During the Cultural Revolution, economic activity took a backseat to political causes, but following the death of Mao in 1976 Deng Xiaoping could resume a more economically centered agenda. However, by implementing the “Reform and Openness” policy, Deng Xiaoping largely repealed the state-controlled employment allotment system, which would prove to be an inadvertent step backward for women in regards to employment and intra-institutional advancement (Li et all. 2013). Scholarship tends to paint the employment allotment system in a positive light, especially for women. Within said system, an individual’s choice of position was rarely taken into consideration, rather a combination of test scores, political background, and inherent ability to do the job all factored into where an individual was eventually placed. This system was relatively “blind” meaning that a set series of factors would determine each individual’s allotted position regardless of gender. Additionally, within some state-controlled enterprises, quotas for women and minority groups were established to better ensure a well-rounded and diverse workplace (Leung, 2013). While this system saw the introduction of Chinese women to the greater workforce, many positions given to women via the employment allotment system did not carry many particular managerial responsibilities. With the repeal of this system, the male-centric guanxi dependent method of advancement saw a rapid resurgence. While the Chinese economy grew, there was no longer a government institution to give the final say as to who should be hired or not. With employment diversity quotas repealed and many female centric benefits, like free childcare, gone, women began to experience increased levels of gender bias. Therefore, the advancement of meaningful female economic participation, particularly in managerial positions, appeared to be at loggerheads with Chinese economic growth (Xiong et all, 2013). Even so, following the introduction of the “Reform and Openness” Policy, the rapid growth of the Chinese economy saw more and more women begin to pour into the private sector regardless of the potential for discrimination.

It was only at this point, when women began to play a less marginal role in the Chinese economy, that they began to find themselves obstructed by China’s male-dominated guanxi system with any observable frequency. While literature examining female interaction and managerial style within China’s guanxi system remains scant, there are a few ethnographies and studies that illustrate the nature of female managers’ problems. One such ethnography observed ways in which women navigate positions riddled with the necessity for business entertaining, called yingchou (应酬), and guanxi cultivation by attempting to drink and banquet “like one of the men” (Mason, 2013). When women in the observed work units began to complain about the excessive drinking and banqueting necessary to develop the guanxi they needed to succeed, they were often rebuked by male coworkers.
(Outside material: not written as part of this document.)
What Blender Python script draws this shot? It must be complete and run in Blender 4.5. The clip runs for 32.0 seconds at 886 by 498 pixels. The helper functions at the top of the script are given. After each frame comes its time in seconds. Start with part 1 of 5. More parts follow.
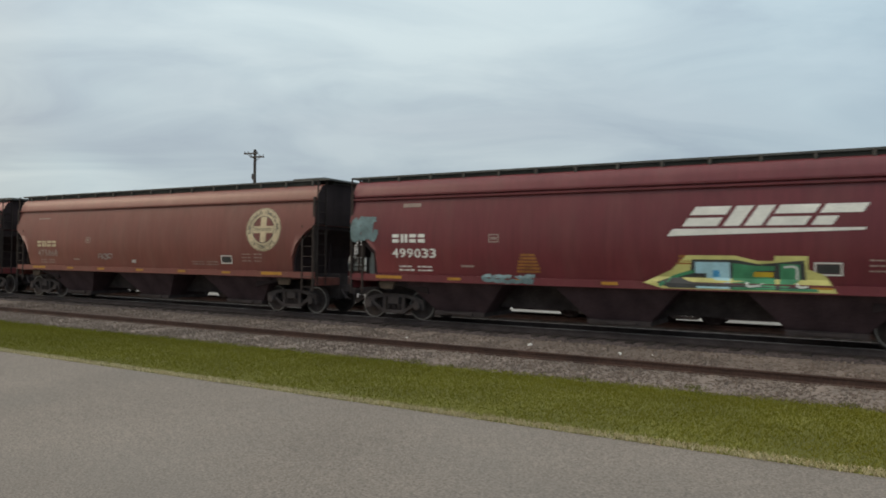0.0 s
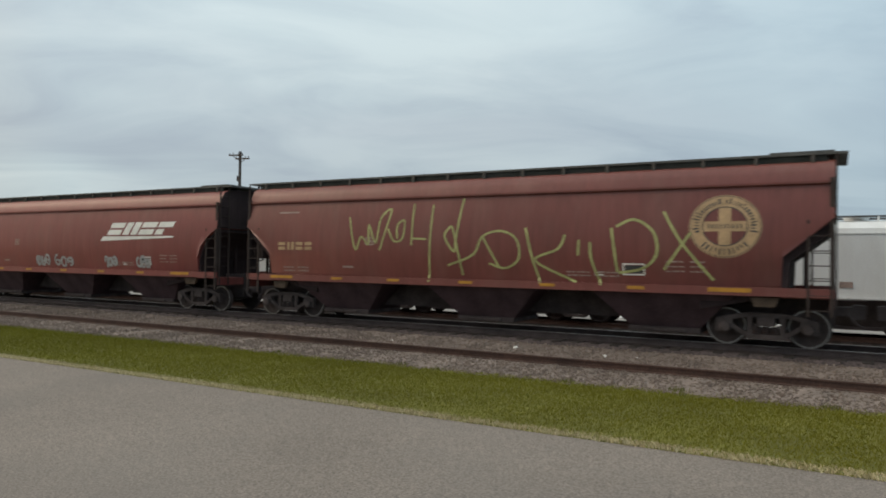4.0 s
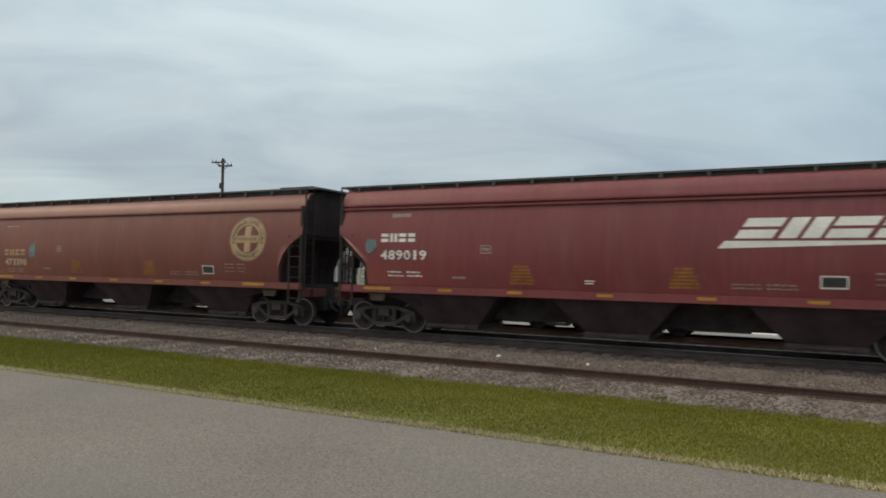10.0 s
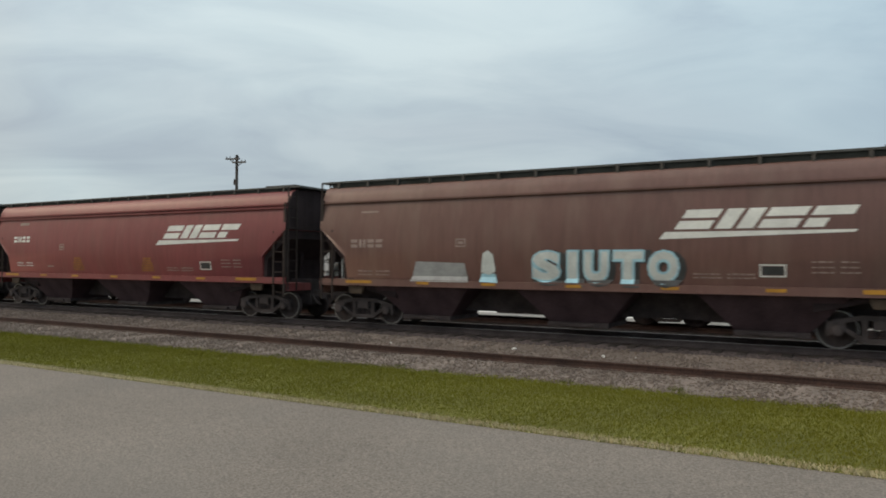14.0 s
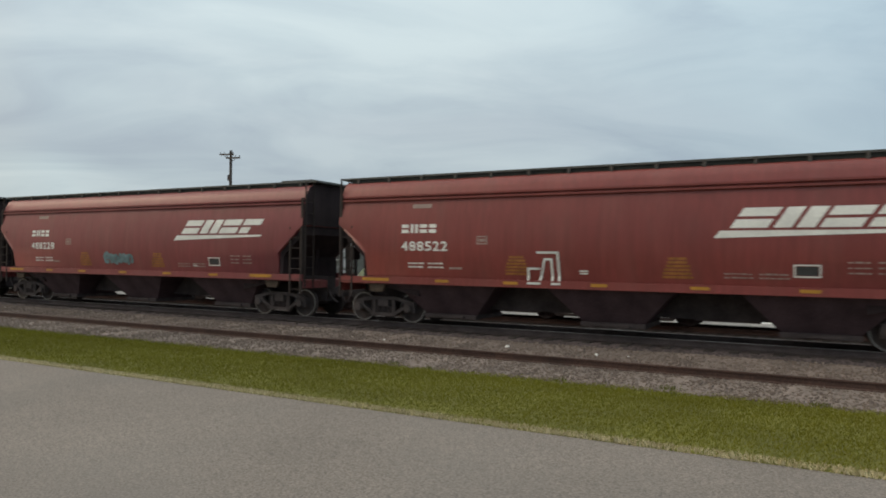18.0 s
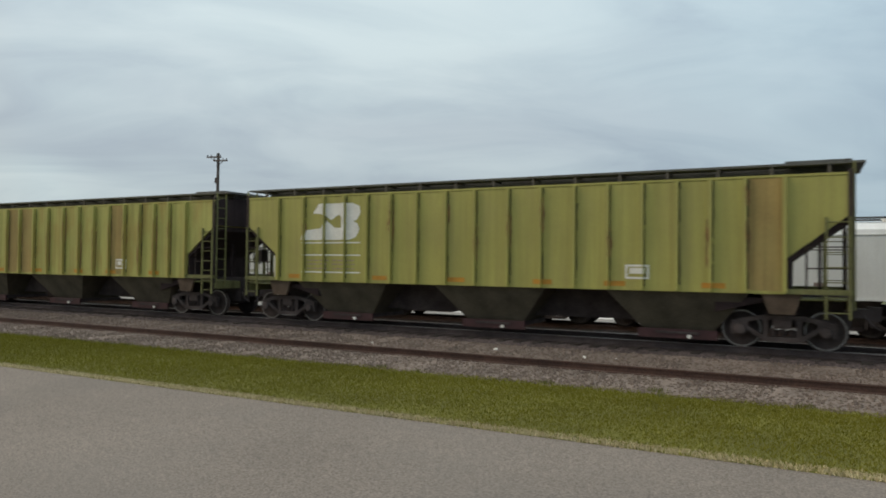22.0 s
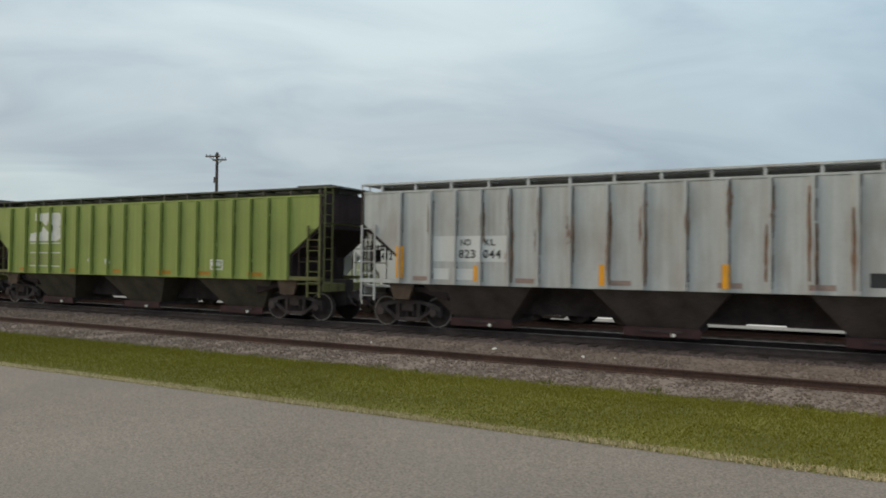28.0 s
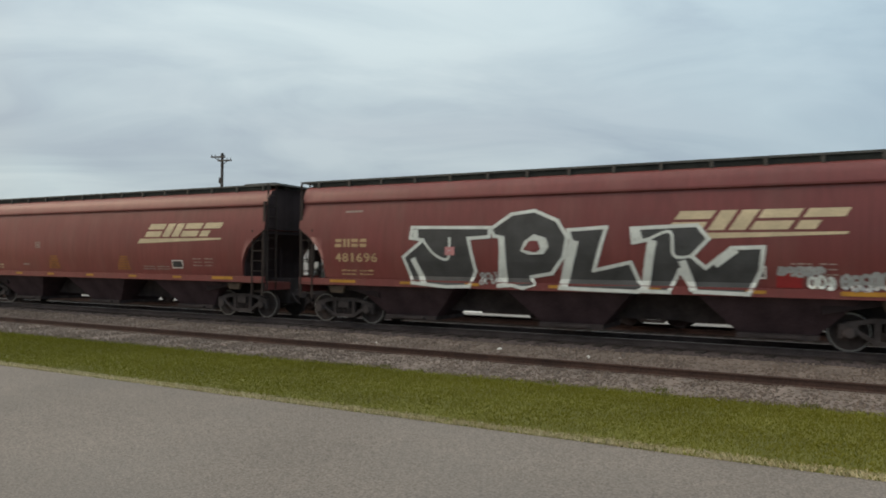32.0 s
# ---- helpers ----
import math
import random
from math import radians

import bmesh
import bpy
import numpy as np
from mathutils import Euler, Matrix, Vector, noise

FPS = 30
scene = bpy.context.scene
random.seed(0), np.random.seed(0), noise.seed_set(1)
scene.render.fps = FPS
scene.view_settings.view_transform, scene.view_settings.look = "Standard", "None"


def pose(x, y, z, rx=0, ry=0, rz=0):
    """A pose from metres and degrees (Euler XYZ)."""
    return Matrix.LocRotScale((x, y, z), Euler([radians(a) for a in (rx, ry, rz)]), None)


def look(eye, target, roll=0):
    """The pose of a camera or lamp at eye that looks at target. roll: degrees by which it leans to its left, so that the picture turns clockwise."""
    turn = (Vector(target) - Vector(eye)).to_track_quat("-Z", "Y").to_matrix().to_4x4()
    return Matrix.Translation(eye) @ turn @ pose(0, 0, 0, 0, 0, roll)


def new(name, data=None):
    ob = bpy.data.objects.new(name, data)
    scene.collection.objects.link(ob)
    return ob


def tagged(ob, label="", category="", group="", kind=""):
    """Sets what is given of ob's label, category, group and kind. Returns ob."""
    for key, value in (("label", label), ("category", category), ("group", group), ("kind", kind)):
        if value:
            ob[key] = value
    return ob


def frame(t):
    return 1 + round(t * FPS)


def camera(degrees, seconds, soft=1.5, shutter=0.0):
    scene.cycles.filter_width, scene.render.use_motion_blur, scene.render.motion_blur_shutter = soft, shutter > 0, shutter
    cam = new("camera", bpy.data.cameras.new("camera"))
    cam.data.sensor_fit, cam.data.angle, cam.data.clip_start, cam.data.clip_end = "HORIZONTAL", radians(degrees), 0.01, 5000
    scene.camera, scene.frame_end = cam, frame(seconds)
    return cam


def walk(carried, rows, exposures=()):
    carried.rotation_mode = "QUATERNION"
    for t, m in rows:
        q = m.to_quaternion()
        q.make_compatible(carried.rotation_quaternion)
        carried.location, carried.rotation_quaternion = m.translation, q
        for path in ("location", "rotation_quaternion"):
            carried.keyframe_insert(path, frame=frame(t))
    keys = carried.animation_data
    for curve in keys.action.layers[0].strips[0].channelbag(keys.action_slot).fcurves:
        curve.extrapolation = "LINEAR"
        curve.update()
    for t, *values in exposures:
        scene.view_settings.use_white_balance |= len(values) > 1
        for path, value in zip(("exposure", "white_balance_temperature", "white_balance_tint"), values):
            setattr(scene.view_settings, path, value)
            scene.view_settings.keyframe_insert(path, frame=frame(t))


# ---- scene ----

Women in these positional also felt the added pressures involved in having children or balancing a family. Additional studies also focus on how guanxi has effectively become built in to China’s financial system, discussing how female managers and even distinguished CEOs must often endure weeks of guanxi building banqueting and entertainment before being able to secure basic needs like bank loans and other financial services (Xiong et all, 2013).

The bulk of literature examined for this project views guanxi as a constant, an evolving yet self perpetuating facet of the Chinese economy and any and all social dealings therein. This school of thought argues that women must come to “play by the rules” of men in order to advance or succeed within a given organization. However, while the very existence of guanxi is held as a constant, the implicit role guanxi plays is still up for debate (Brannen and Wilson, 2010). Due to increased levels of foreign trade and investment, guanxi within the private sector is, at the very least, currently evolving to better suit the general trends of internationalization within the Chinese economy. This indicates that while women are currently experiencing a largely negative impact of a male-dominated guanxi system, a new variety of female guanxi could also take root and become of equal or even greater importance than the current male oriented guanxi culture of today.